Creating a Coaching Culture in your Organisation

One of the top reasons why people choose to leave an organisation is a lack of coaching and mentoring from their manager. Closely trailing this reason is a lack of career development opportunities which is as much about personal growth as it is about progression or advancement. Even more important than both of these is the ongoing statistic that the number one driver of a person’s happiness in the job is ‘the relationship they have with their immediate supervisor. This is why it is so important for companies to change the conversations that their leaders are having with team members.

Coaching conversations are almost universally accepted as being a core expectation of any high-performance leader. They are, however, far from being a core strength of many organisations.

A coaching culture is critical for businesses in the retail, hospitality, and services sectors. This is because a consistent and quality customer experience is shaped by the efforts of managers to constantly fine-tune the skills of lots of team members who are attempting to implement service standards in a multitude of unpredictable situations. Training and procedures alone cannot ever account for all of these circumstances.

Creative companies and startups also depend heavily on a coaching culture because it is the only way to ensure that personal learning happens at a fast enough rate to innovate, pivot, and respond within very compressed timeframes and with problems that are very grey.

A coaching culture is characterised by a mindset of looking at all people for their ‘potential’ rather than their ‘performance.’ It is where people are helped to learn rather than just being shown or taught.

To build a coaching culture, there needs to be the right environment followed by the right skills.

Change the expectation of leaders

Creating the right environment means ensuring that coaching is actively encouraged. Companies won’t create a coaching culture if the prevailing management style is still one of ‘Command and Control.’ That is because people are afraid to make decisions and managers are generally recognised for ensuring their teams ‘get things done’ as opposed to innovating or learning, two things that are critical for a coaching culture.  

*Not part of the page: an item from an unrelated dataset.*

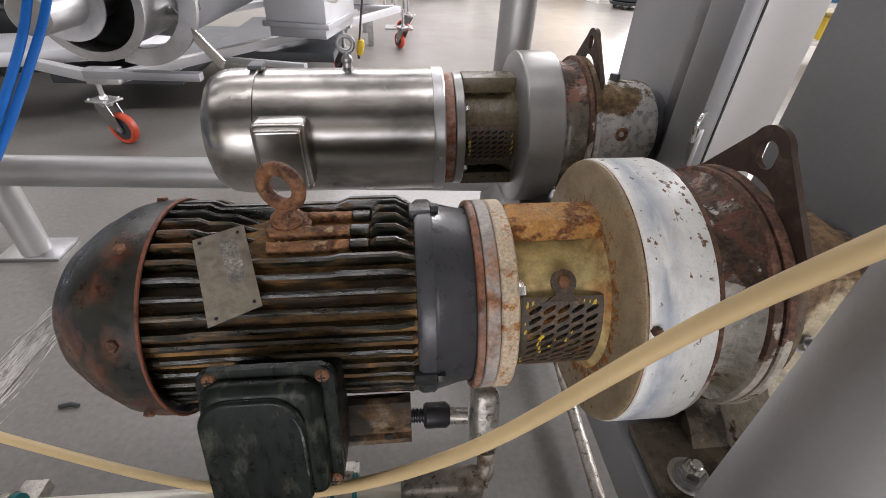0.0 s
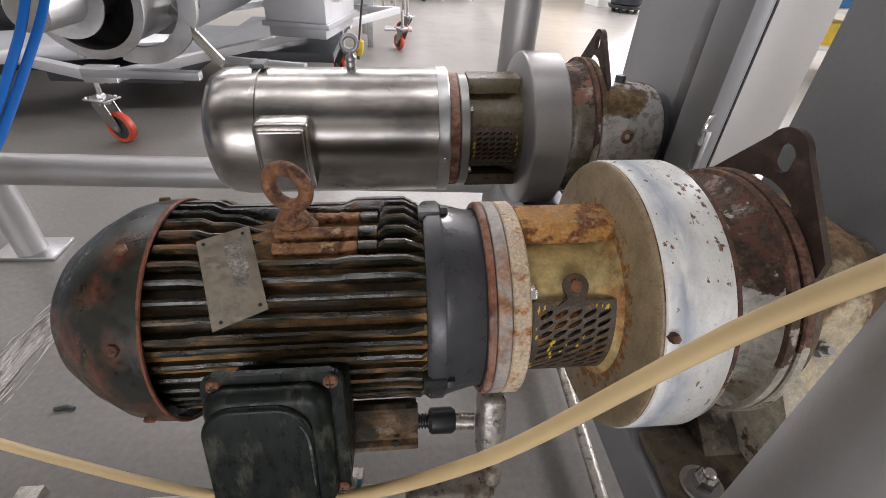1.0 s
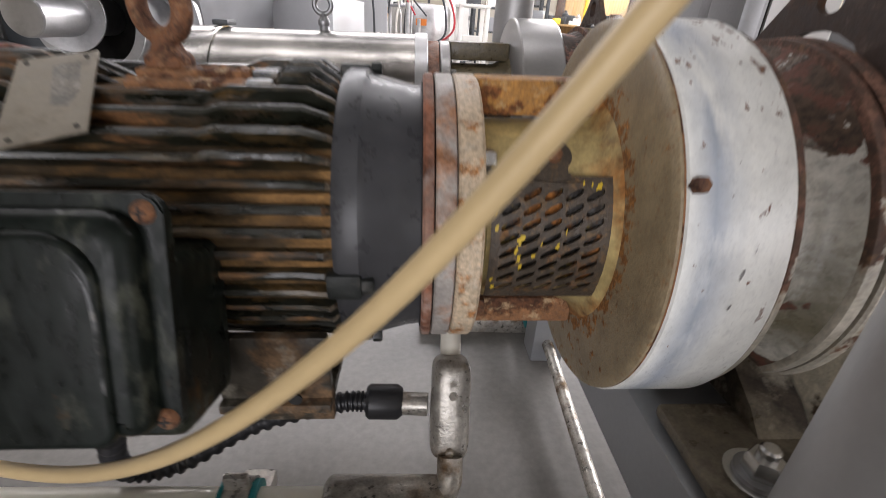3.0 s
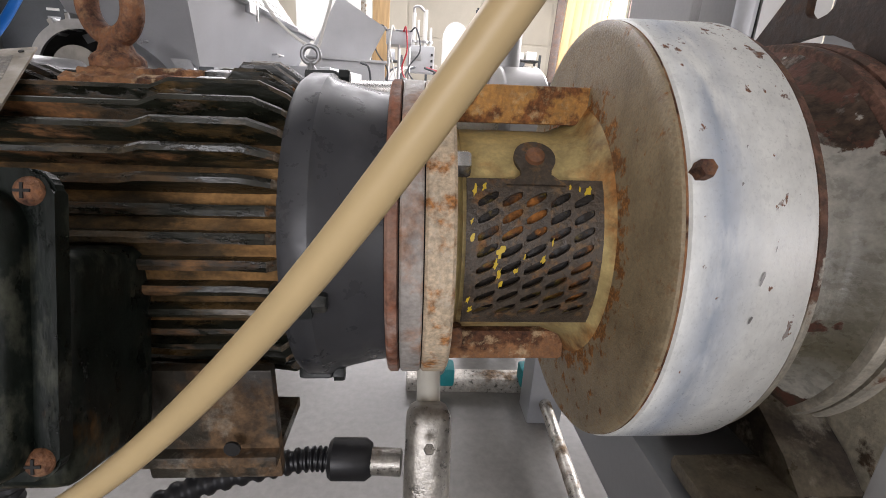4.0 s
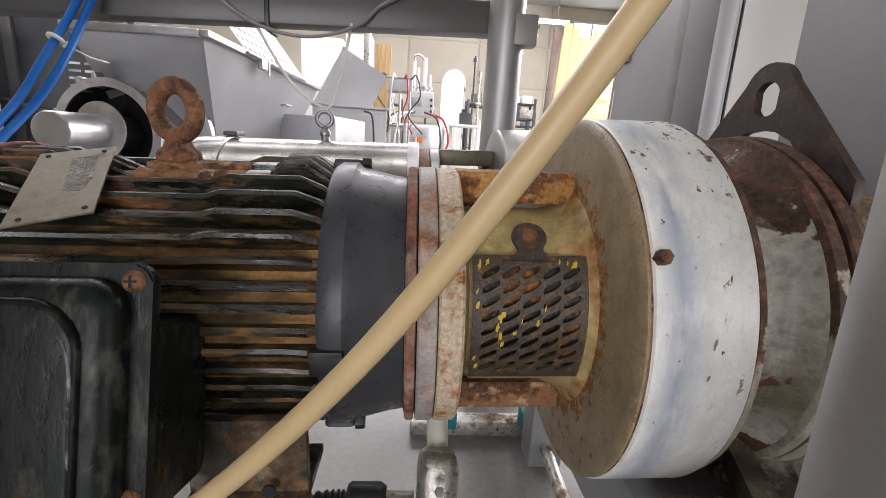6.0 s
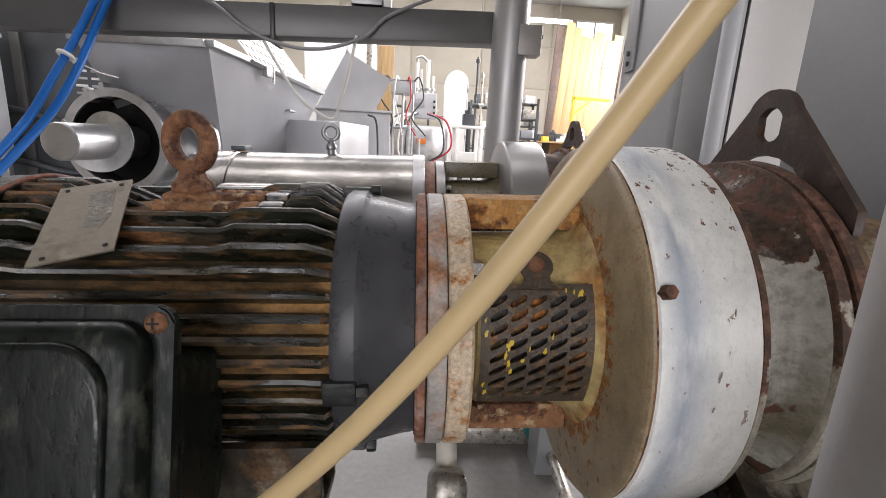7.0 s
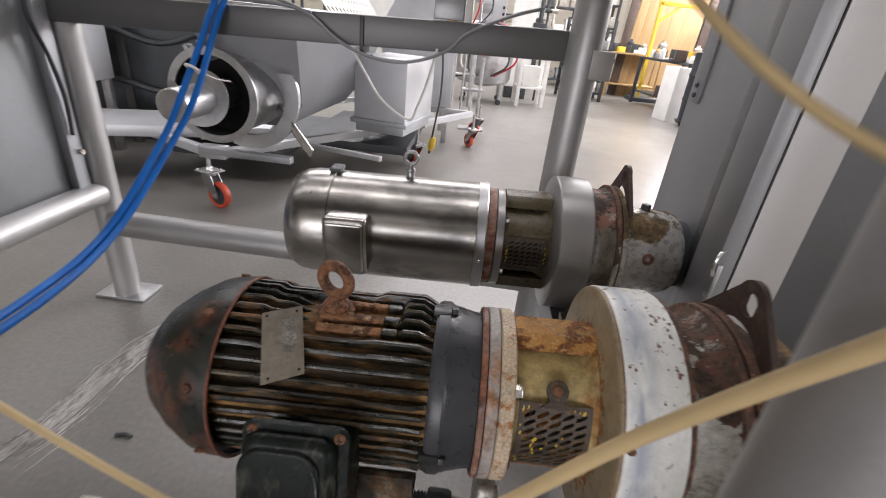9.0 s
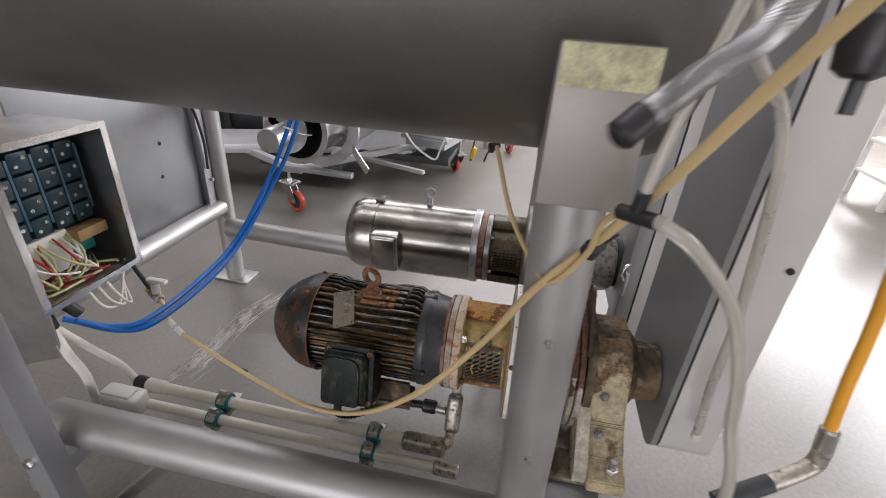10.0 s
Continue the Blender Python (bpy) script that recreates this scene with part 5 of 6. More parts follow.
gland = part("cable_gland", rod((-0.97, 0.36, 0.6), (-0.94, 0.375, 0.555), 0.017, 18, None, None, 0.003), "black_plastic", cb)
part("cable_gland", rod((-1.0, 0.32, 0.6), (-0.985, 0.32, 0.53), 0.02, 18, None, None, 0.003), "black_plastic", cb)
single("box_cable", sweep(spline([(-0.985, 0.32, 0.53), (-0.95, 0.31, 0.46), (-0.93, 0.32, 0.36), (-0.95, 0.33, 0.2), (-1.0, 0.34, 0.02)], 10), 0.013, 14), "white_hose", "pale grey cable dropping from the control box", "cable")
single("box_cable", sweep(spline([(-0.99, 0.33, 0.53), (-0.96, 0.38, 0.42), (-0.92, 0.42, 0.33), (-0.86, 0.408, 0.29)], 10), 0.011, 14), "white_hose", "pale grey cable joining the conduit", "cable")
for i in range(3):
    single("signal_wire", sweep(spline([(-0.96, 0.43 + 0.03 * i, 0.605), (-0.93, 0.44 + 0.03 * i, 0.54), (-0.94, 0.5 + 0.02 * i, 0.51 - 0.01 * i), (-0.97, 0.56, 0.56), (-0.985, 0.6, 0.61)], 8), 0.004, 8), "white_hose", "thin pale wire looping below the control box", "wire", "signal wires")

panel = thing("side_panel", pose(0, 0, 0), "plain grey steel panel with two bolt holes", "panel")
part("sheet", box((-1.255, 1.0, 0.79), (0.012, 0.8, 0.68), 0.003), "panel", panel)
part("flange", box((-1.235, 1.36, 0.79), (0.03, 0.05, 0.68), 0.004), "sheet", panel)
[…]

The other reason is that ‘knowledge is power’ for command and control managers, so why would they give up what has made them great, in order to pass it on to others? A coaching culture is underpinned by a need to give people ownership of their roles and an opportunity to grow as part of achieving better results. 

A totally different conversation needs to happen between managers and team members, one that is positive, empowering, and challenging. For this to happen, companies need to be crystal clear that the style of leadership that is expected from their managers is linked to coaching and that they will be held accountable (and recognized) for having coaching conversations, as well as held accountable for the development of their people.

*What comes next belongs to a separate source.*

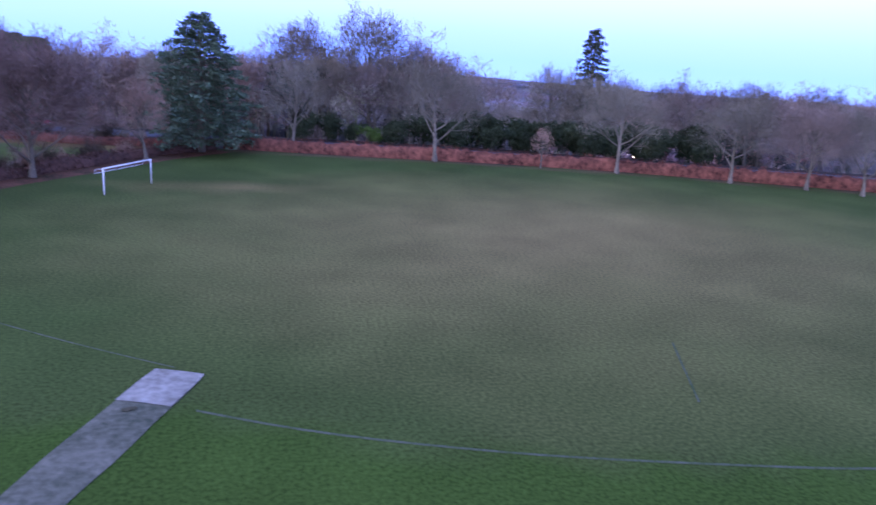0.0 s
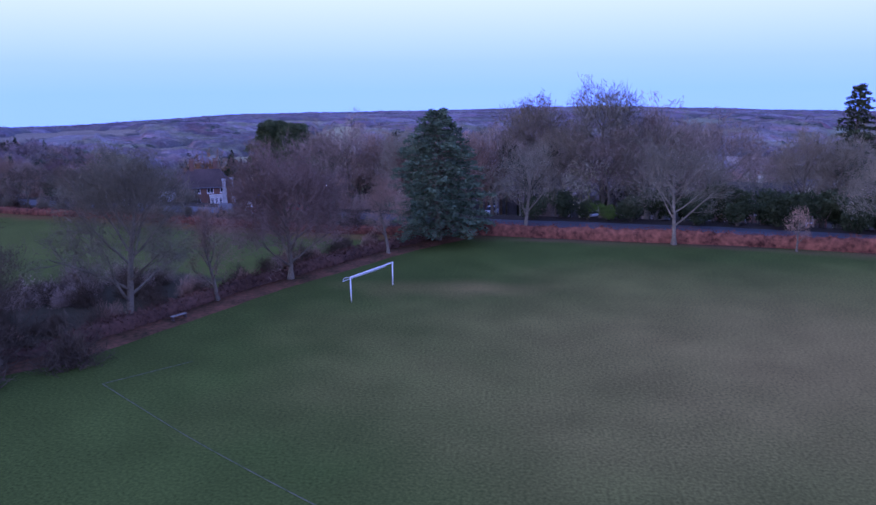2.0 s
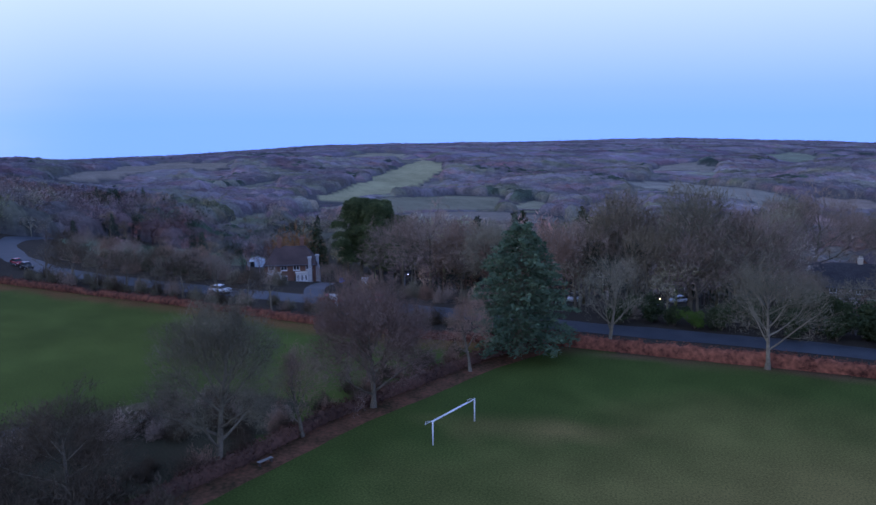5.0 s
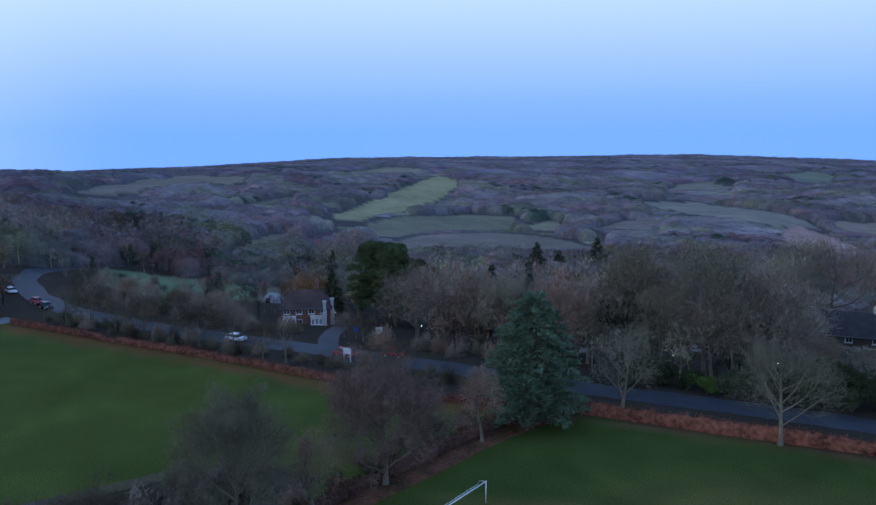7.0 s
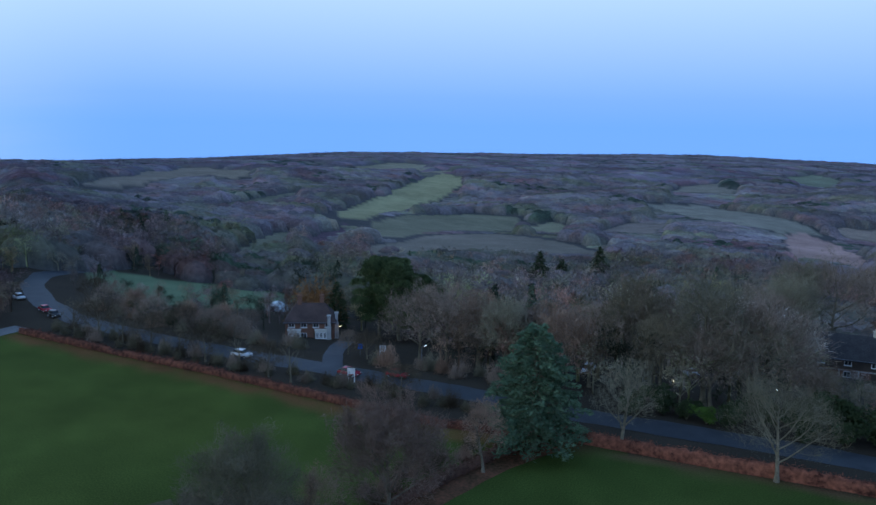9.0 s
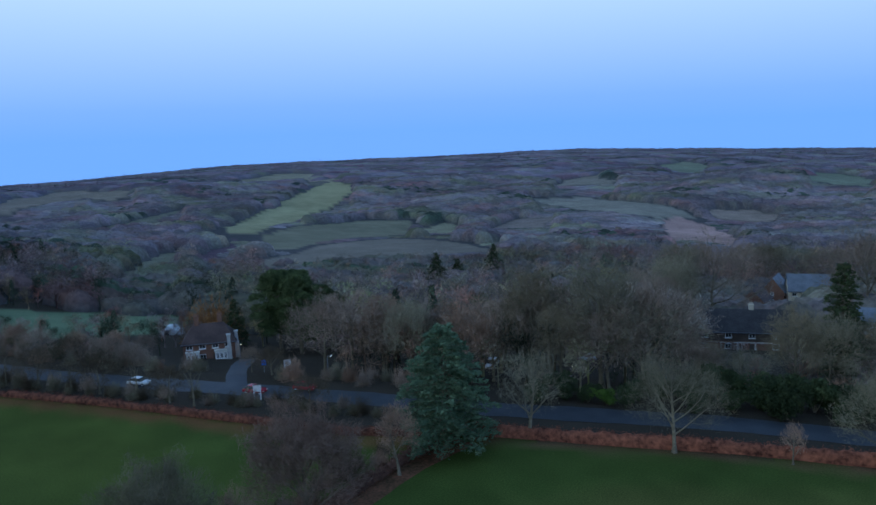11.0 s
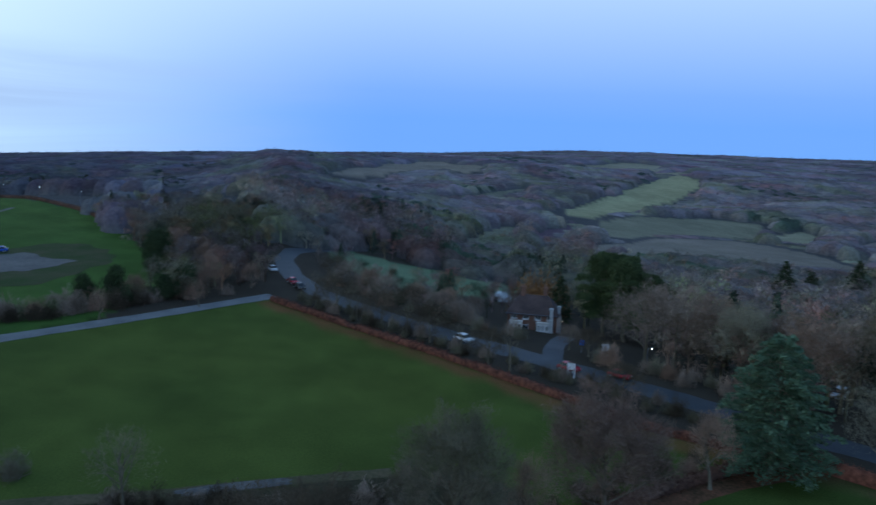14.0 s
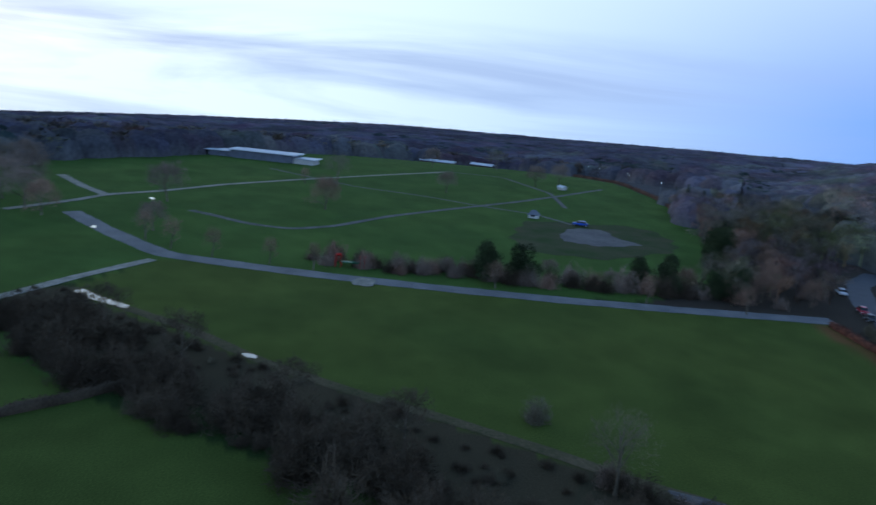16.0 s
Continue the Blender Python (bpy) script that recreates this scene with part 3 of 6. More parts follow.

It’s about more than ‘G.R.O.W.’

Building the skills of managers to have good coaching conversations requires more than an understanding of the common tools. It is about developing their awareness of human behaviour and how this affects people’s ability to learn and change. It is also about resilience and adaptability in the communication styles they use to build relationships, along with the core coaching skills of questioning, storytelling, honesty, and feedback.  

Coaching conversations help team members see opportunities for personal growth in their day-to-day activities simply by challenging the way they are doing it and linking new potential approaches to a person’s career aspirations. Finally, managers need to be supported in the art of knowing when to pivot from the role of the coach into other roles such as mentor or trainer.

One of the great reads on how to become a leader capable of shaping a coaching culture is ‘The Tao of Coaching’ by Max Landsberg.